begin
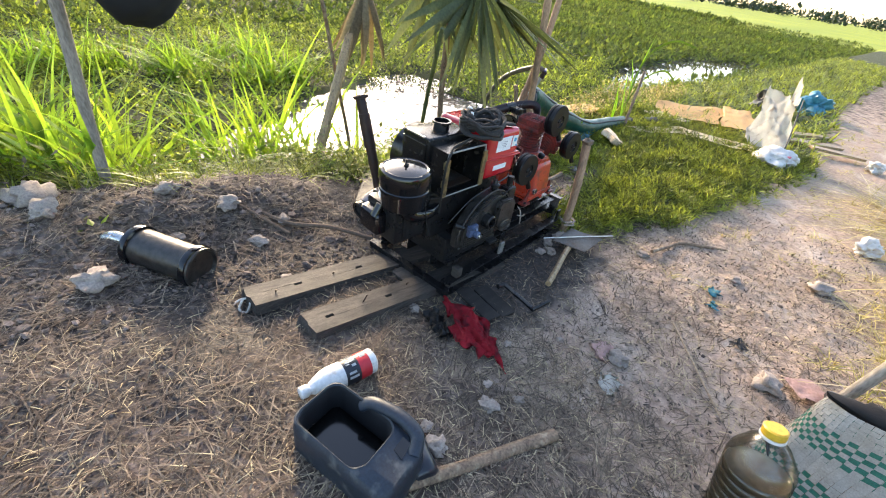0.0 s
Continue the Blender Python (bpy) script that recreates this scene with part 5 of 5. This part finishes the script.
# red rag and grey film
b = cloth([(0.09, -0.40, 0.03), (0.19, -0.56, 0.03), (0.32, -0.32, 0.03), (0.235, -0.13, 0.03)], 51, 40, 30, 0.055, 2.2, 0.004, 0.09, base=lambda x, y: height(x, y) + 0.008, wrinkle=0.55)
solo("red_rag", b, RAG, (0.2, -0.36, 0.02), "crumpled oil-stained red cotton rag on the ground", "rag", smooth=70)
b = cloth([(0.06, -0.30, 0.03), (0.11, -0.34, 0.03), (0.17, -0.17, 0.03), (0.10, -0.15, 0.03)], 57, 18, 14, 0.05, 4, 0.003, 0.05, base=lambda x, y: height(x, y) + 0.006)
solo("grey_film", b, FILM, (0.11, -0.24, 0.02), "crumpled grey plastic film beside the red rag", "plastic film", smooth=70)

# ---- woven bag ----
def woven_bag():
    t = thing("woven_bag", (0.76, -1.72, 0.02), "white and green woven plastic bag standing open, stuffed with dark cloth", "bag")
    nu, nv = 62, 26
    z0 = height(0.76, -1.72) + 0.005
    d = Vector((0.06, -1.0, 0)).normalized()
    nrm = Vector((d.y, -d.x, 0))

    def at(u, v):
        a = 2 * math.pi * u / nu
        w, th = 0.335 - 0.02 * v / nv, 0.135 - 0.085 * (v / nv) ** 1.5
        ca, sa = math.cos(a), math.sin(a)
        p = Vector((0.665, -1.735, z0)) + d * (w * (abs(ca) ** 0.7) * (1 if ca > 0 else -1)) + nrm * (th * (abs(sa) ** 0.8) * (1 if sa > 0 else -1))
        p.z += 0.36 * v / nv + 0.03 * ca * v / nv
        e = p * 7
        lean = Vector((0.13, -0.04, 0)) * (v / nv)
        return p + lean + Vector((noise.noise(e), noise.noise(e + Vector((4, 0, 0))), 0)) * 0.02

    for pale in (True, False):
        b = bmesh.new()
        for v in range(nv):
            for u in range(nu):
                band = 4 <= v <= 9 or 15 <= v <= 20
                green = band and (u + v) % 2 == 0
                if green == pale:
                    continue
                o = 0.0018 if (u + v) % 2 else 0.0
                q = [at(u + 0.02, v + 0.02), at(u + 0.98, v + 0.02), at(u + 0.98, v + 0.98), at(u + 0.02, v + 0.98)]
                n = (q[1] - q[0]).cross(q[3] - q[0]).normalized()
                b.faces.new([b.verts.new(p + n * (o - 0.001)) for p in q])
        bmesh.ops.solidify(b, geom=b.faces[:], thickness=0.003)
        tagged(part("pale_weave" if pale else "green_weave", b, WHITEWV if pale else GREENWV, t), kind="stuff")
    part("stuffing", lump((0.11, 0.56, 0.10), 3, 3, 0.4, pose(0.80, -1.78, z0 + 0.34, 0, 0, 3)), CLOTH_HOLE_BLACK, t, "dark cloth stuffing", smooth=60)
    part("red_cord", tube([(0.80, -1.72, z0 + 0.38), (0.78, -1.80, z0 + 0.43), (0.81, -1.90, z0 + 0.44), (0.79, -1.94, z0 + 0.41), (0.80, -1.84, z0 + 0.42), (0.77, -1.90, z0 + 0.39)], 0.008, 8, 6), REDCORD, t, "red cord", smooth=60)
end
begin
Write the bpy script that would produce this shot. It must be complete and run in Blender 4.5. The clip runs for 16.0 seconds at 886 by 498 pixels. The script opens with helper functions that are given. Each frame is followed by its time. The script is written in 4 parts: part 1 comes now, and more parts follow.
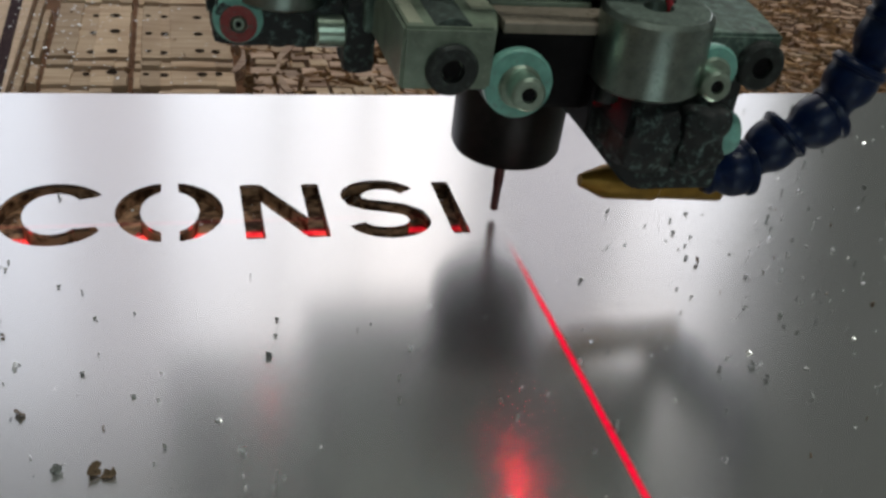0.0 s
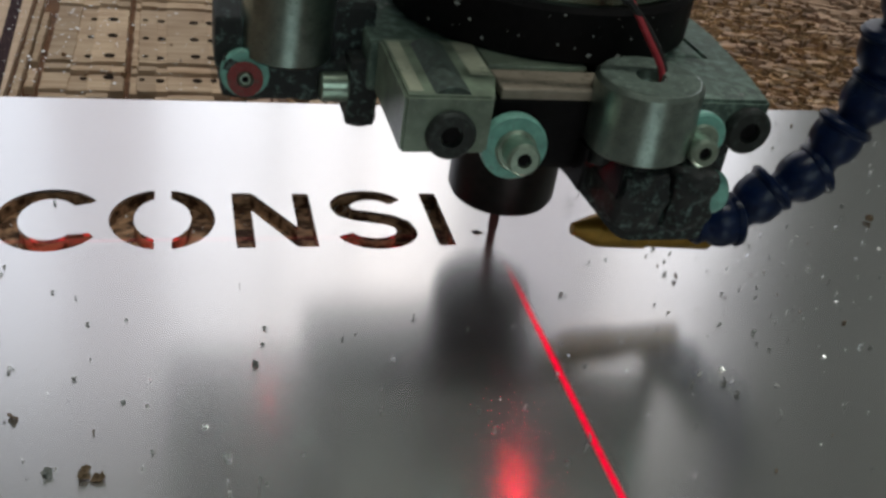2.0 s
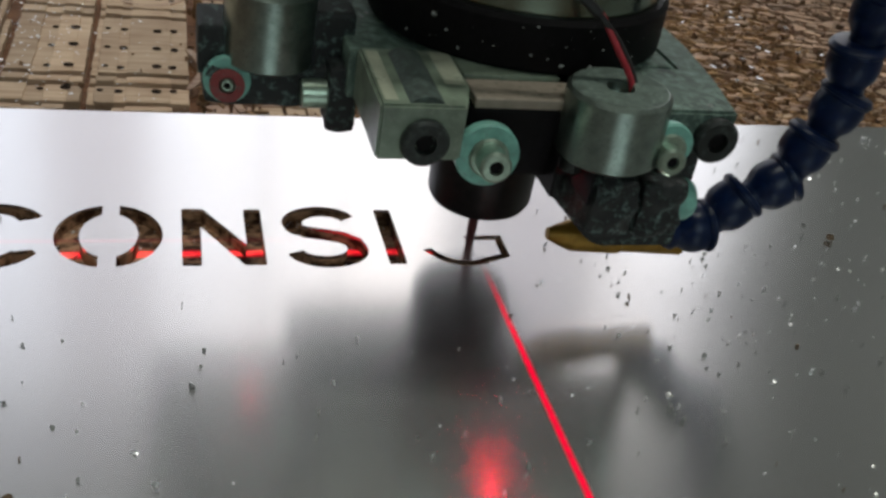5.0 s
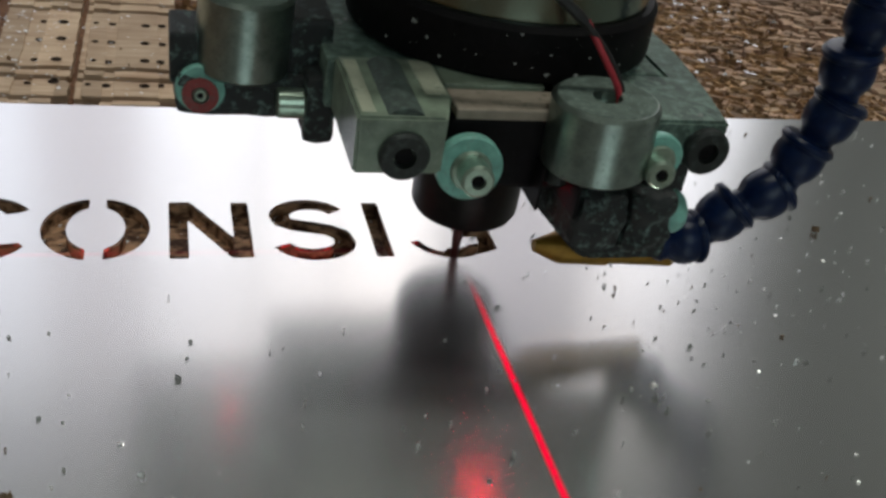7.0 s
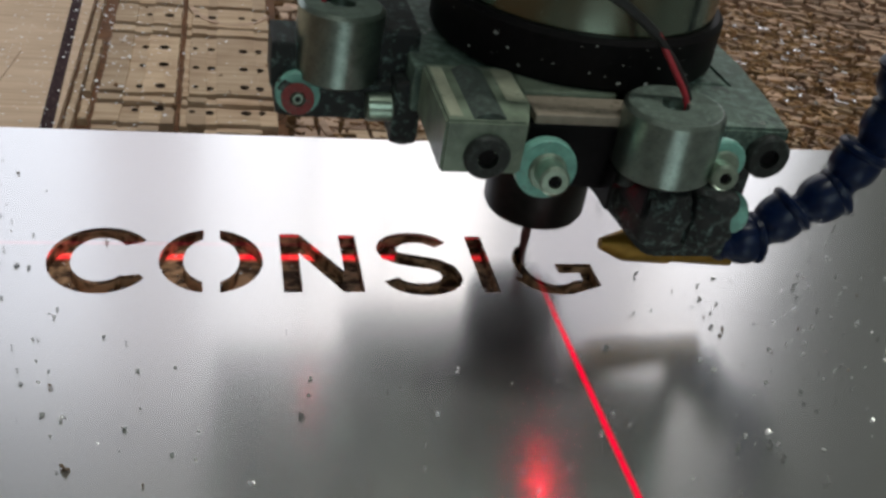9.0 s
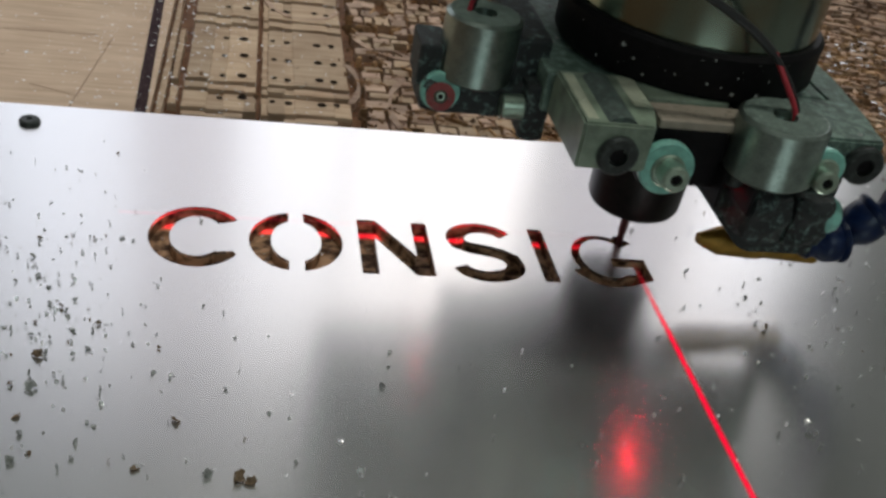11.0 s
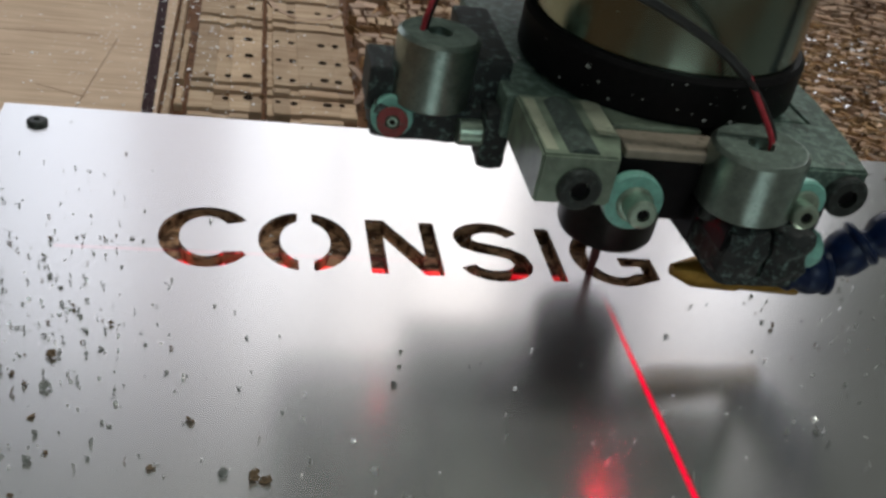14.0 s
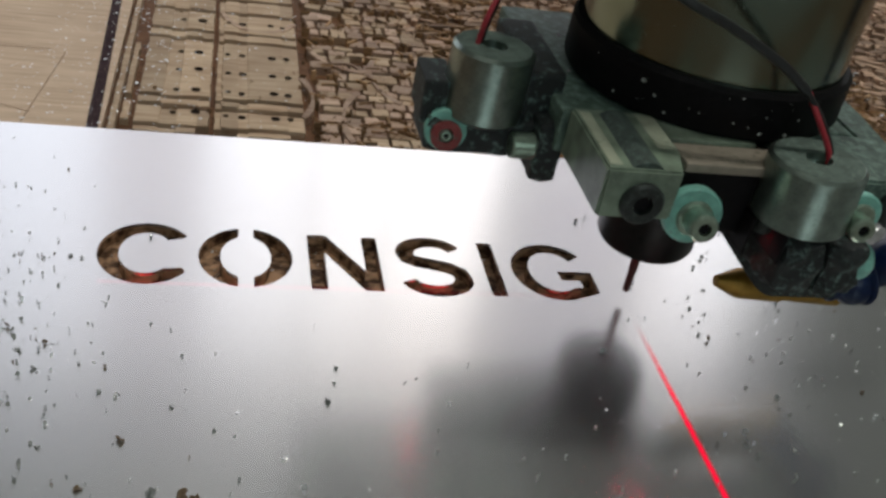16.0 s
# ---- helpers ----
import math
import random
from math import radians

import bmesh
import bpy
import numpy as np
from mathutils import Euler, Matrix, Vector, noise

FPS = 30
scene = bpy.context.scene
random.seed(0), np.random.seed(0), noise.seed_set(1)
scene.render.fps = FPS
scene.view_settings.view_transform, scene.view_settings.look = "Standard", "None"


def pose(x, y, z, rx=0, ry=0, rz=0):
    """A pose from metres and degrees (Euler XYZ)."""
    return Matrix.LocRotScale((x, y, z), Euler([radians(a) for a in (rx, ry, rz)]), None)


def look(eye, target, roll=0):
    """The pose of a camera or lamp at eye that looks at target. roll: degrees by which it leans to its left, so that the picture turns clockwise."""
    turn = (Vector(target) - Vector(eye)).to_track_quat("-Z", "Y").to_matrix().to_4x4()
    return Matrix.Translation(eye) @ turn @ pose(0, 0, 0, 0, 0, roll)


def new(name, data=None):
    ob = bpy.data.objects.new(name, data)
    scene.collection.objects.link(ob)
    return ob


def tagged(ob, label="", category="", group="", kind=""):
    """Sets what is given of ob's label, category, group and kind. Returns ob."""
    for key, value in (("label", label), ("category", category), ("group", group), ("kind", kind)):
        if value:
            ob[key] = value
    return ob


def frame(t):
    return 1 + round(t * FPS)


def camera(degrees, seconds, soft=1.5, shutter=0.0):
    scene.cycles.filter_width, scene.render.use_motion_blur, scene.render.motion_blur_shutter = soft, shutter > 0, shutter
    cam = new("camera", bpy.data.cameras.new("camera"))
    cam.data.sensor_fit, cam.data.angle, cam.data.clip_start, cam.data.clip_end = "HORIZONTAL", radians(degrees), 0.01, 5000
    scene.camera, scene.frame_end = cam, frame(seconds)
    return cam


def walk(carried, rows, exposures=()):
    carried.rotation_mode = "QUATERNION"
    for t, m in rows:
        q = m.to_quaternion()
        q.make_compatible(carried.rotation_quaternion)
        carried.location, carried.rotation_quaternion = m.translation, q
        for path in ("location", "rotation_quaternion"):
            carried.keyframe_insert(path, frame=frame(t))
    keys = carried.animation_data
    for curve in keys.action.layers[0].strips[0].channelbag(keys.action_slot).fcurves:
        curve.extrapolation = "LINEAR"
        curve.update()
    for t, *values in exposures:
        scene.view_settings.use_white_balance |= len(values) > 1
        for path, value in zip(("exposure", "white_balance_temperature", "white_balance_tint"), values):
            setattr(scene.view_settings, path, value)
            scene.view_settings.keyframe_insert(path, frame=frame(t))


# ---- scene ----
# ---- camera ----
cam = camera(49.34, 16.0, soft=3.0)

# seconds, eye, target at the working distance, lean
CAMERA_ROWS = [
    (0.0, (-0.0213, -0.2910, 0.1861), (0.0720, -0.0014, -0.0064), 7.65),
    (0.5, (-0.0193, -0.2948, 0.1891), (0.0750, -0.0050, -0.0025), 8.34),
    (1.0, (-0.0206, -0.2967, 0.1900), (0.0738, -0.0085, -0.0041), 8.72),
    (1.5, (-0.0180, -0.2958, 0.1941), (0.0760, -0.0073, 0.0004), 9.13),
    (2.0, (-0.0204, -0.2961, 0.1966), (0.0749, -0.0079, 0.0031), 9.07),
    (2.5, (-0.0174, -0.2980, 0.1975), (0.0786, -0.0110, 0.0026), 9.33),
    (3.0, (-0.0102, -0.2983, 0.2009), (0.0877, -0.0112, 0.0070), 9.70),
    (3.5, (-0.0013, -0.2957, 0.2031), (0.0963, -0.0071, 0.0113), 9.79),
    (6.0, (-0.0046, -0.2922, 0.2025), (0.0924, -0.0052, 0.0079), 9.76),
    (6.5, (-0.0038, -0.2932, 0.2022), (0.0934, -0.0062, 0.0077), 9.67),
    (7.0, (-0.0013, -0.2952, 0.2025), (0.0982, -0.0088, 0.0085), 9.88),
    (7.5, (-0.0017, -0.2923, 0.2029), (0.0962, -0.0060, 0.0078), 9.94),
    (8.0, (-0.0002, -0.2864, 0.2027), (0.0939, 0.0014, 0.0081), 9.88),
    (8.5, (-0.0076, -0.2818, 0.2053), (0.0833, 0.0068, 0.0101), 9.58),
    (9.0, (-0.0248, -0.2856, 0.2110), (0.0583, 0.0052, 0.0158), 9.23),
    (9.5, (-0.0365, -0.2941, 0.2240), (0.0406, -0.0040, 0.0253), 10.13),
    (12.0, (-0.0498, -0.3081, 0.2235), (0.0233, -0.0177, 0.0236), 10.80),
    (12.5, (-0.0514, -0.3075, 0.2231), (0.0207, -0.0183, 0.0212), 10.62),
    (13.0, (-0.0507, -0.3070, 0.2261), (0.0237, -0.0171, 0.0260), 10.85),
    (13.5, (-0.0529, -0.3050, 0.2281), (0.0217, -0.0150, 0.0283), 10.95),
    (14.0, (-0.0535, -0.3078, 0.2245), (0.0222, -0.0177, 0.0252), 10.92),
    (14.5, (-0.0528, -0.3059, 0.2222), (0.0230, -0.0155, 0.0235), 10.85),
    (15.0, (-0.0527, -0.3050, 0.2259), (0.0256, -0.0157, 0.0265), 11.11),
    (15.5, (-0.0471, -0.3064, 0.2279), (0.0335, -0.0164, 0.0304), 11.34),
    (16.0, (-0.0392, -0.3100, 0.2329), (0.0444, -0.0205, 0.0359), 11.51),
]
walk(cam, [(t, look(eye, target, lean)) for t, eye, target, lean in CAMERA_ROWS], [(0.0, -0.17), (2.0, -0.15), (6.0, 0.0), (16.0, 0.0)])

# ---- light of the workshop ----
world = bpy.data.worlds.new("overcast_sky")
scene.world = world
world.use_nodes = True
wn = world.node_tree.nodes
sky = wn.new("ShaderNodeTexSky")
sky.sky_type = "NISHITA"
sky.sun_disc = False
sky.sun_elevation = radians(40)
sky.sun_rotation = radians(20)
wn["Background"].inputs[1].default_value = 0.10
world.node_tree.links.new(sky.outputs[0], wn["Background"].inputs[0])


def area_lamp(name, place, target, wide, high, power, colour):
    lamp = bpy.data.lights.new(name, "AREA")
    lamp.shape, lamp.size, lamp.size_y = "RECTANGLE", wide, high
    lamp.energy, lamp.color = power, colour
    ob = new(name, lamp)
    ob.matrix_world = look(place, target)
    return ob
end
begin
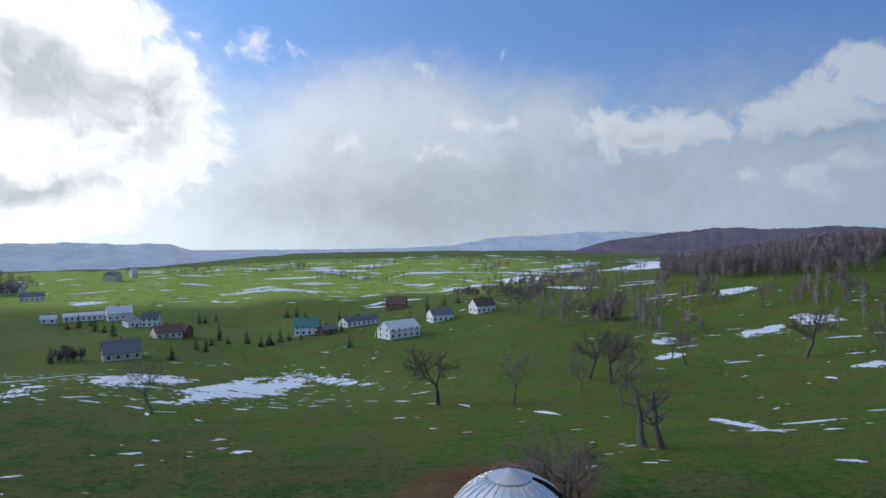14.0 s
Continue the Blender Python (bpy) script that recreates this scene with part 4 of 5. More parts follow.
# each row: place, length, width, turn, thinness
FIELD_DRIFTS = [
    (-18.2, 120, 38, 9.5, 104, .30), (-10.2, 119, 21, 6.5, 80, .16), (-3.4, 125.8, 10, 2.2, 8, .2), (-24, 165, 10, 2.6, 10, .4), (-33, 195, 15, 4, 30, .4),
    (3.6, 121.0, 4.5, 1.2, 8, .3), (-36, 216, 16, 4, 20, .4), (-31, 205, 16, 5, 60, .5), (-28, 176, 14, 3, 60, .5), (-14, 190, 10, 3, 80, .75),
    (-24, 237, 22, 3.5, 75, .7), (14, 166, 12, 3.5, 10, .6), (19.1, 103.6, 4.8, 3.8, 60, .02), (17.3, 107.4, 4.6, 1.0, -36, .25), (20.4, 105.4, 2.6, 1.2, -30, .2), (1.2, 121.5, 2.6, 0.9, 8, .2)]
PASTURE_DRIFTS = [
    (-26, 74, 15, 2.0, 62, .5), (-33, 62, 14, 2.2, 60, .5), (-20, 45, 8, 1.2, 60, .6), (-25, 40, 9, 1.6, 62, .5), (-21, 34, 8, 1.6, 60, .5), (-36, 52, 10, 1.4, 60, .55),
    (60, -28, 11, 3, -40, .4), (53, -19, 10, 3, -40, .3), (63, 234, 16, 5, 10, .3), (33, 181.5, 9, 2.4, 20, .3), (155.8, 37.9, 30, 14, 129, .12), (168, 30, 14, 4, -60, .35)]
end
- _What you need to do_
Copy every line of the data that holds the string "keys".

- _Task answer_
    keys = carried.animation_data
    for curve in keys.action.layers[0].strips[0].channelbag(keys.action_slot).fcurves:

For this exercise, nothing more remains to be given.